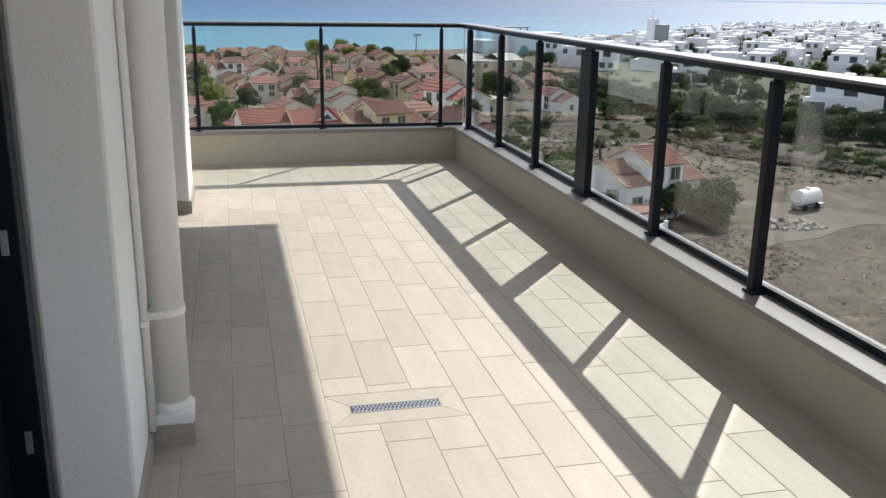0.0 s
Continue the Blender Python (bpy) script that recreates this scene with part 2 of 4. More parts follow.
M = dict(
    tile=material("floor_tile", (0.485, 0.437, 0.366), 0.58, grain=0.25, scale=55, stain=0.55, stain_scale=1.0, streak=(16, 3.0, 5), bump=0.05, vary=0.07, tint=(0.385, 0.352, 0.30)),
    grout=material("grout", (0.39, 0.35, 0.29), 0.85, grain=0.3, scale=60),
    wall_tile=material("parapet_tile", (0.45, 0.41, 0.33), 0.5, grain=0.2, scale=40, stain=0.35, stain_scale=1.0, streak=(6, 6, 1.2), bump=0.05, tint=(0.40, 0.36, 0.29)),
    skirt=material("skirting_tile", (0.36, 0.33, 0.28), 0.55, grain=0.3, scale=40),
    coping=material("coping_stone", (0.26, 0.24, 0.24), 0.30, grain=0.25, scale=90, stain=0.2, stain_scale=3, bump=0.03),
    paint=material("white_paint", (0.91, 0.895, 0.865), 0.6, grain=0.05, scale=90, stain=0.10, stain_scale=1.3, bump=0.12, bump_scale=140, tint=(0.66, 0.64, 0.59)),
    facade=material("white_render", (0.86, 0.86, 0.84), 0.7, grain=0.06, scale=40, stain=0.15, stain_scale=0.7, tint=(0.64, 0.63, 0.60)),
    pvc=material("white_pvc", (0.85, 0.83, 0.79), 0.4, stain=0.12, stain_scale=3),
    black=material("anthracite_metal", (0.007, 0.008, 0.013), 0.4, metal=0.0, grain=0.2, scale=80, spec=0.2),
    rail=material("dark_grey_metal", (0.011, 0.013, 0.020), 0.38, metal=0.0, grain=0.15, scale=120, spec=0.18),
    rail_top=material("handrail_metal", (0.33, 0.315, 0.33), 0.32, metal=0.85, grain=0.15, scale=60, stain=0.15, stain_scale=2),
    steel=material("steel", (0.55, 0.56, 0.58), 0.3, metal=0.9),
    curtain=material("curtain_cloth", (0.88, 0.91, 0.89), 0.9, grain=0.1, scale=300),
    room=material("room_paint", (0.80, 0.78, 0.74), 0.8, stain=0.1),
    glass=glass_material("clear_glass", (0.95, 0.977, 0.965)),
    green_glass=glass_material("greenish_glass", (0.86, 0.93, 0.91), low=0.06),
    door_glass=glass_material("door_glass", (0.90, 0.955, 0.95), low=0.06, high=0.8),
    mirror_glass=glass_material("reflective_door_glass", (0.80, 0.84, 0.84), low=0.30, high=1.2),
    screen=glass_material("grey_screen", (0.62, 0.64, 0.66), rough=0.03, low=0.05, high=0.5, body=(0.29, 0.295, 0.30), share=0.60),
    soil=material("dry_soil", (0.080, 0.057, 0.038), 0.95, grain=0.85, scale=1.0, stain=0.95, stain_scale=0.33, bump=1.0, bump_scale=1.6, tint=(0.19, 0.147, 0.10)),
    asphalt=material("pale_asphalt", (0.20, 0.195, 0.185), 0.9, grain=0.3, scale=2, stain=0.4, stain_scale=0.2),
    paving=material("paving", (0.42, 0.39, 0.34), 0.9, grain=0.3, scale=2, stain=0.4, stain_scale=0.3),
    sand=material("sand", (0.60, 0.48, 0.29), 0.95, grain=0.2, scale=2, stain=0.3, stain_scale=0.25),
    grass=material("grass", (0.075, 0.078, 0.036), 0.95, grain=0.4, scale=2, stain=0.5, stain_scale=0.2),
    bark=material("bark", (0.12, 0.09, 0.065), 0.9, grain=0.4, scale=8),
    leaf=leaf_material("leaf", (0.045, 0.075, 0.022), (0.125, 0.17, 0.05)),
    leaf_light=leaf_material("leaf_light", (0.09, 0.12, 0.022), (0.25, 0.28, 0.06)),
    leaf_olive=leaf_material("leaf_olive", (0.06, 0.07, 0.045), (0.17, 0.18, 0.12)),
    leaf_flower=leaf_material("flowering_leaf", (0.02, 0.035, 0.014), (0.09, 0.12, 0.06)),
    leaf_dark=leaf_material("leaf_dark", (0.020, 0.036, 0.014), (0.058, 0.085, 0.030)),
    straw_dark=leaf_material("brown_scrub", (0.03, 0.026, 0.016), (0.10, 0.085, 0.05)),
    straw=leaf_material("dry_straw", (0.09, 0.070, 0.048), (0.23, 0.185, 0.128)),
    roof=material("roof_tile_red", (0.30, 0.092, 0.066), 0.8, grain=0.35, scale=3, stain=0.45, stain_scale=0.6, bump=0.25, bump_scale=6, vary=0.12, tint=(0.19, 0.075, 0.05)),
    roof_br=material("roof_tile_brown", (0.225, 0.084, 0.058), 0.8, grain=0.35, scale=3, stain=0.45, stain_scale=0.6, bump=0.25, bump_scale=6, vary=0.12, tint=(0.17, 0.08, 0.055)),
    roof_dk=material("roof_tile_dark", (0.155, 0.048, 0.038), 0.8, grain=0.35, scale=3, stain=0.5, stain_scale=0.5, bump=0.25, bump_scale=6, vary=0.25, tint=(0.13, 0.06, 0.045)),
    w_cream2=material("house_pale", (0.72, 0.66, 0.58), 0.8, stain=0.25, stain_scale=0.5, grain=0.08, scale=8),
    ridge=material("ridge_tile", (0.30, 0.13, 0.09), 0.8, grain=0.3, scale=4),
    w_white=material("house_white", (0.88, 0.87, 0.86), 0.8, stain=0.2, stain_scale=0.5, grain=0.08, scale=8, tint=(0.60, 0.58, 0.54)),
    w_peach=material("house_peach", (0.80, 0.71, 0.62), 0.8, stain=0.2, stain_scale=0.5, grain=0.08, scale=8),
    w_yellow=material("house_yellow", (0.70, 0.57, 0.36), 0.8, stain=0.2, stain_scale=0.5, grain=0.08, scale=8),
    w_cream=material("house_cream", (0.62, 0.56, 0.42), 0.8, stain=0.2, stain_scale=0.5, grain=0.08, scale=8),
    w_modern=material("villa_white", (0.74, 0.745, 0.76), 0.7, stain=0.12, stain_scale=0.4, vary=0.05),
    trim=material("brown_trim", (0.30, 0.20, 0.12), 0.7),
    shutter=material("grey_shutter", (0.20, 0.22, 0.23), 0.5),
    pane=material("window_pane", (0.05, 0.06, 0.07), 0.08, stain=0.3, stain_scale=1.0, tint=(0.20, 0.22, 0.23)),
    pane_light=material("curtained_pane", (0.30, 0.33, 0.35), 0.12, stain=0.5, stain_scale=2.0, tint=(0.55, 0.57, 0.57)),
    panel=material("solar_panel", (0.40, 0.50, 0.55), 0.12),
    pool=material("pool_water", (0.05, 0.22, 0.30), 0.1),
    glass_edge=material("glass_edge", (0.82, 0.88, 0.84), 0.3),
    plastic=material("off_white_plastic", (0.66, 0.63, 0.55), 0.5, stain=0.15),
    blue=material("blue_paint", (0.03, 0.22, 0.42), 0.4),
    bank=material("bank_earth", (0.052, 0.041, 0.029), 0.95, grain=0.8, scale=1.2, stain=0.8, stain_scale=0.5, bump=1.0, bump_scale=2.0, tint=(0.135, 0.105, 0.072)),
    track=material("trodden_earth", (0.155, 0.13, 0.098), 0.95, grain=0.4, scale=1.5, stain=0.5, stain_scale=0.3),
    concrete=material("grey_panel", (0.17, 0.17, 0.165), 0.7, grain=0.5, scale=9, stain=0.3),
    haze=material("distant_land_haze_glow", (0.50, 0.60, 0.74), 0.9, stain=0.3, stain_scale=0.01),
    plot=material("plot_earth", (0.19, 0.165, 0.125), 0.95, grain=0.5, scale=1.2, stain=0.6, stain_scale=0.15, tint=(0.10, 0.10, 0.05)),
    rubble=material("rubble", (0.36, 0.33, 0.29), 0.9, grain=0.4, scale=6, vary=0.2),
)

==

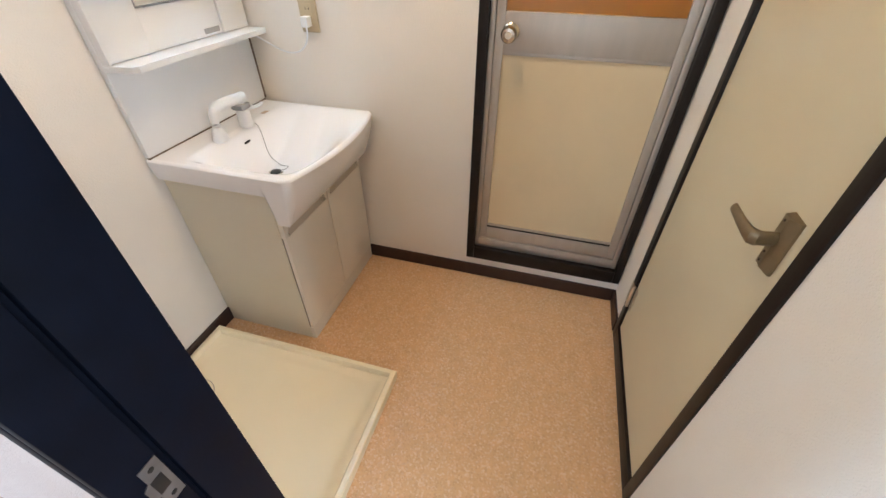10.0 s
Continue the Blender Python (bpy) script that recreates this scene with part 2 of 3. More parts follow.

### Exercise
Respond with nothing but the number of lines in the entries that contain the string "part".

### Finished exercise
2